Prior to trial, defendant moved to preclude the People from introducing the eyewitness’s identification of him in the second photographic array. Although the People conceded that such evidence would not be admissible on their direct case, they contended that if defendant attempted to impeach the eyewitness with his previous identification of Booker, he would open the door to the second identification of defendant. County Court agreed and defense counsel objected. For this reason, defense counsel did not elicit testimony from the eyewitness concerning the first identification.

A witness’s pretrial photographic identification may not be introduced by the People in their direct case as it constitutes improper bolstering (see People v Rivera, 31 AD3d 1060, 1061 [2006], lv denied 7 NY3d 869 [2006]; see also People v Mosley, 296 AD2d 595, 596 [2002]).
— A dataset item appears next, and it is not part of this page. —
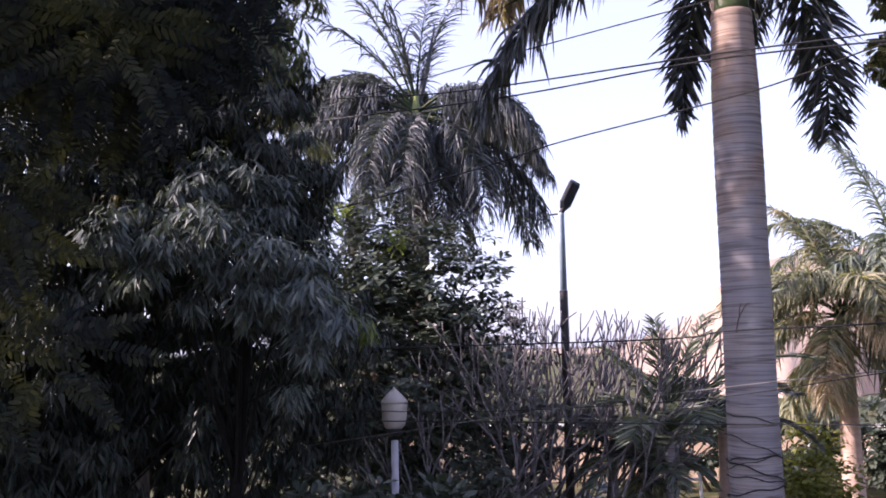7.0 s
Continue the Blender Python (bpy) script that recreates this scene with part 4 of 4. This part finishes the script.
def build_wires():
    """Each wire by bearings and elevations; all hang over one straight line past the palm."""
    runs = [
        ([(4.6, 6.6), (-9.0, 9.6), (-31.9, 14.1), (-44.9, 15.1), (-60.6, 16.3), (-71.8, 16.3), (-83.6, 16.0), (-94.4, 14.1)], 8.4, .008),
        ([(4.1, 5.9), (-14.0, 9.2), (-32.3, 12.8), (-47.3, 14.6), (-60.6, 16.0), (-73.8, 15.7), (-83.6, 15.5), (-94.4, 13.6)], 8.4, .008),
        ([(-13.9, 2.0), (-24.9, 4.9), (-36.2, 7.8), (-46.9, 10.6), (-51.6, 11.9), (-62.9, 14.0), (-70.6, 15.8), (-77.7, 16.3)], 8.3, .007),
        ([(-35.9, 13.9), (-43.9, 16.1), (-49.1, 17.3), (-62.8, 19.6), (-73.0, 20.6), (-80.6, 21.0), (-92.4, 21.5), (-98, 21.3)], 8.5, .006),
        ([(-21.9, -1.4), (-28.1, -1.0), (-36.5, -0.3), (-56.2, -0.1), (-60.8, 0.3), (-68.8, 0.5), (-82.3, 1.2), (-94.4, 1.8)], 8.3, .007),
        ([(-31.2, -3.1), (-39.8, -3.9), (-47.8, -4.1), (-59.8, -3.5), (-68.8, -2.2), (-83.6, 0.0)], 8.3, .0045),
        ([(-21.4, -6.6), (-29.8, -6.3), (-37.8, -5.6), (-47.8, -4.4), (-59.8, -3.0), (-68.8, -2.1), (-83.6, -0.8)], 8.2, .0045),
        ([(-30.8, -4.2), (-39.8, -4.5), (-49.8, -4.8), (-59.8, -5.0), (-68.8, -5.0), (-83.6, -4.9)], 8.4, .0055),
        ([(-36.5, 30.9), (-50.1, 33.8), (-66.0, 35.0), (-81.8, 35.1), (-98.0, 34.0)], 8.4, .006),
        ([(-40.1, 35.5), (-50.1, 37.5), (-59.9, 38.0), (-74.7, 37.9), (-89.5, 36.9), (-99.4, 35.7)], 8.4, .006),
        ([(-40.1, 36.3), (-50.1, 38.3), (-59.9, 38.8), (-74.7, 38.7), (-89.5, 37.7), (-99.4, 36.5)], 8.4, .006),
    ]
    for pts, d0, radius in runs:
        wire([aloft(a, e, d0 / math.cos(radians(min(a + 75, 70) if a > -75 else a + 75))) for a, e in pts], radius, glint_wire if pts[0][1] < -6 else None)
    for pts in ([(14.1, 14.6), (5.4, 18.9), (-2.9, 21.9)], [(14.1, 12.2), (3.8, 16.5), (-5.9, 19.5)], [(14.1, 17.6), (9.6, 22.6), (6.2, 25.9)]):
        wire([aloft(a, e, 16) for a, e in pts], .003)
    # cable wound round the palm's trunk
    foot = bearing(-61.9, 9.5, 0)
    coil = thing("wound_cable", foot + [.3, 0, 2.6], "loose black cable wound round the palm trunk", "cable")
    r = np.random.default_rng(4)
    near = math.atan2(-foot[1], -foot[0])
    for z, tilt in ((2.36, .05), (2.47, -.03), (2.55, -.09), (2.63, .07), (2.66, .02), (2.78, -.11), (3.02, -.05)):
        a = np.linspace(0, 2 * np.pi, 18)
        ring = np.stack([foot[0] + .262 * np.cos(a), foot[1] + .262 * np.sin(a), z + .03 * np.cos(a - near) + tilt * np.sin(a - near) + .012 * np.sin(5 * a + z * 9)], -1)
        part("loop", tube(ring, [r.uniform(.004, .007)] * 18, 5, 0, 0, 2), wire_black, coil)


def build_dry_sprig():
    p = [bearing(-61.25, 9.26, 3.84), bearing(-61.45, 9.24, 3.98), bearing(-61.9, 9.22, 4.1)]
    sprig = thing("dry_sprig", p[0], "small dry twig caught on the palm trunk", "twig")
    part("stem", tube(p, [.007, .006, .004], 6, 0, 0, 4), twig_bark, sprig, smooth=True)
    part("side_twig", tube([p[1], bearing(-61.5, 9.21, 4.06), bearing(-61.6, 9.2, 4.12)], [.005, .004, .002], 5, 0, 0, 3), twig_bark, sprig, smooth=True)
    part("side_twig", tube([p[2], bearing(-62.1, 9.2, 4.11)], [.004, .002], 5), twig_bark, sprig, smooth=True)


def build_low_things():
    """Low shrubs, the garden wall and what stands before it."""
    bushy("golden_shrub", bearing(-64.9, 15.2, 0), [lobe(-64.7, -7.1, 15, .5), lobe(-64.0, -8.7, 15, .5), lobe(-65.5, -8.8, 15, .5), lobe(-65.2, -5.8, 15.2, .3)], 420, OVAL, .12, bright_leaf, twig_bark, "yellow-green garden shrub in the sun", "shrub", 31, per=6, down=.1, trunk_r=.05)
    bushy("dark_shrub", bearing(-72, 15.6, 0), [lobe(-69.1, -3.3, 15.6, .3, .3, .2), lobe(-70.4, -2.9, 15.6, .38, .38, .25), lobe(-72.0, -3.3, 15.4, .45, .45, .35), lobe(-72.8, -6.9, 15.4, .6, .6, .5), lobe(-74.4, -5.6, 15.4, .6), lobe(-73.8, -9.0, 15.2, .7)], 560, BROAD, .21, grey_shrub_leaf, twig_bark, "grey-green broad-leaved shrub under the palms", "shrub", 32, per=6, down=.6, trunk_r=.06)
    bushy("low_hedge", bearing(-45, 9.9, 0), [lobe(-40.3, -9.5, 9.6, .35), lobe(-43.8, -11.0, 9.7, .35), lobe(-47.8, -12.0, 9.7, .3), lobe(-51.8, -12.4, 9.7, .3), lobe(-36.8, -10.0, 9.6, .4)], 420, OVAL, .2, shrub_leaf, twig_bark, "low broad-leaved planting below the bare shrubs", "hedge", 33, per=7, down=.1, trunk_r=.03)
    for k, (az, d) in enumerate(((-47.5, 15.5), (-52.5, 16), (-56, 16.5))):
        foot = bearing(az, d, -.05)
        palm = thing("garden_palm", foot, "dark low palm behind the bare shrubs", "palm", "low palms round the lamp")
        part("trunk", tube([foot, foot + [.04, 0, .5], foot + [0, .03, .9]], [.11, .1, .07], 9, .05, k, 4), palm_bark, palm, smooth=True)
        r = np.random.default_rng(60 + k)
        fr = [(a + r.uniform(-15, 15), r.uniform(10, 50), r.uniform(1.4, 1.9), r.uniform(60, 95)) for a in range(0, 360, 26)]
        add_fronds(palm, foot + [0, 0, .9], fr, shaded_green_palm_leaf, crownshaft_green, 300 + 20 * k, pairs=32, width=.04, leaf=.42, hang=.3)
    for n, (a0, a1) in enumerate(((-57, -62), (-62.5, -66.2), (-67.8, -70), (-71.3, -76))):
        bushy("garden_hedge", bearing((a0 + a1) / 2, 25.5, 0), [lobe(a0 + (a1 - a0) * (k + .5) / 4, -5.6, 25.3, .75, .75, .9) for k in range(4)], 520, OVAL, .24, shrub_leaf, twig_bark, "dark clipped hedge before the garden wall", "hedge", 70 + n, per=6, down=.2, trunk_r=.06)
    # step ladder behind the planter
    c = bearing(-58.2, 14.4, -.05)
    s, f = np.array(heading(-58.2 - 90)), np.array(heading(-58.2))
    ladder = thing("step_ladder", c, "white wooden step ladder standing behind the planter", "ladder")
    top = c + [0, 0, 2.0]
    for k, w in enumerate((-1, 1)):
        part("rail", tube([c + s * w * .26 - f * .2, top + s * w * .16], [.028, .026], 6), white_paint, ladder)
        part("back_leg", tube([c + s * w * .3 + f * .55, top + s * w * .16 + f * .04], [.022, .02], 6), white_paint, ladder)
    for k in range(6):
        u = (k + 1) / 6.5
        p = c * (1 - u) + top * u - f * .2 * (1 - u)
        part("tread", tube([p - s * (.26 - .1 * u), p + s * (.26 - .1 * u)], [.022, .022], 6), white_paint, ladder)
    # garden wall
    wall = thing("garden_wall", bearing(-58, 27, 0), "long low garden wall of warm plaster", "wall")
    for k in range(9):
        a0, a1 = -40 - 4 * k, -44 - 4 * k
        p, q = bearing(a0, 27, 0), bearing(a1 + .03, 27, 0)
        n = np.array(heading((a0 + a1) / 2)) * .22
        v = np.array([p, q, q + n, p + n, p + [0, 0, 1.5], q + [0, 0, 1.5], q + n + [0, 0, 1.5], p + n + [0, 0, 1.5]])
        part("panel", (v, box((0, 0, 0), (1, 1, 1))[1]), warm_plaster, wall)
        cap = v.copy()
        cap[:4, 2], cap[4:, 2] = 1.5, 1.58
        mid = cap.mean(0)
        cap[:, :2] = mid[:2] + (cap[:, :2] - mid[:2]) * [1.006, 1.006] + np.sign((cap - mid) @ n)[:, None] * n[None, :2] * .2
        part("coping", (cap, box((0, 0, 0), (1, 1, 1))[1]), white_paint, wall)
    corner, end, back = bearing(-58.1, 13.2, 0), bearing(-61.3, 13.2, 0), bearing(-57.1, 13.8, 0)
    base = np.array([corner, end, end + back - corner, back])
    block = thing("planter", base.mean(0), "white plastered garden planter with dark soil", "planter")

    def slab(grow, z0, z1):
        v = base.mean(0) + (base - base.mean(0)) * grow
        return np.concatenate([v + [0, 0, z0], v + [0, 0, z1]]), box((0, 0, 0), (1, 1, 1))[1]
    part("body", slab(1.0, 0, 1.46), white_paint, block)
    part("rim", slab(1.06, 1.46, 1.58), white_paint, block)
    part("soil", slab(.9, 1.58, 1.6), twig_bark, block)


build_ground()
build_hill()
leaning_tree, fork_line = build_leaning_tree()
build_dry_fern(fork_line)
build_bushes()
build_royal_palm()
build_other_palms()
build_spiky_palm()
for args in ((-44.4, 12.4, 3.5, 1, 8), (-46.6, 12.8, 3.75, 4, 7), (-48.9, 12.6, 3.85, 2, 6), (-52.0, 12.2, 3.85, 3, 6)):
    build_frangipani(*args)
build_street_lamp()
build_garden_lamp(-41.1, 10.4, -2.65)
build_garden_lamp(-37.3, 15.0, -7.1)
build_pole()
build_low_things()
build_wires()
build_dry_sprig()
However, this rule is not without exception. Here, defendant intended to elicit the testimony regarding the first photographic array in order to discredit the eyewitness’s in-court identification of defendant. Had he been permitted to do so without the People being able to introduce the positive prior identification of defendant, it would have created the “misimpression that the [eyewitness] was unable to identify [the] assailant” (People v Lopez, 9 AD3d 692, 694 [2004]). Once defendant opened the door, however, County Court was permitted to consider whether, and to what extent, such evidence is incomplete or misleading so as to allow the People to correct a potential misleading impression (see People v Massie, 2 NY3d 179, 180-185 [2004]; see also People v Lindsay, 42 NY2d 9, 12 [1977]). Thus, to the extent that the first array could be viewed as incomplete or misleading, County Court properly concluded that should such evidence be presented to the jury, defendant would have opened the door to the admission of the second photographic array to correct any misleading impression.

*910Finally, defendant contends that County Court erred when it refused to charge the jury with the lesser included offenses of manslaughter in the second degree and criminally negligent homicide. To establish his entitlement to such charge, defendant was required to demonstrate that it was not possible to commit the greater crime without necessarily committing the lesser and that a reasonable view of the evidence supported a finding that defendant committed only the lesser offense (see People v Miller, 6 NY3d 295, 302 [2006]; People v Barney, 99 NY2d 367, 371 [2003]; People v Morales, 36 AD3d 957, 958 [2007], lv denied 8 NY3d 988 [2007]). While the first element of this threshold was satisfied, as to the second, County Court properly concluded that there was no reasonable view of the evidence to support a finding that defendant was not the shooter and that he did not act intentionally but rather recklessly. Thus, the requested charge was properly denied.

Mercure, J.P., Crew III, Spain and Rose, JJ., concur. Ordered that the judgment is affirmed.

After a jury trial, Hoffler was found guilty of numerous drug-related offenses. His convictions were recently affirmed by this Court CPeople v Hoffler, 41 AD3d 891 [2007]).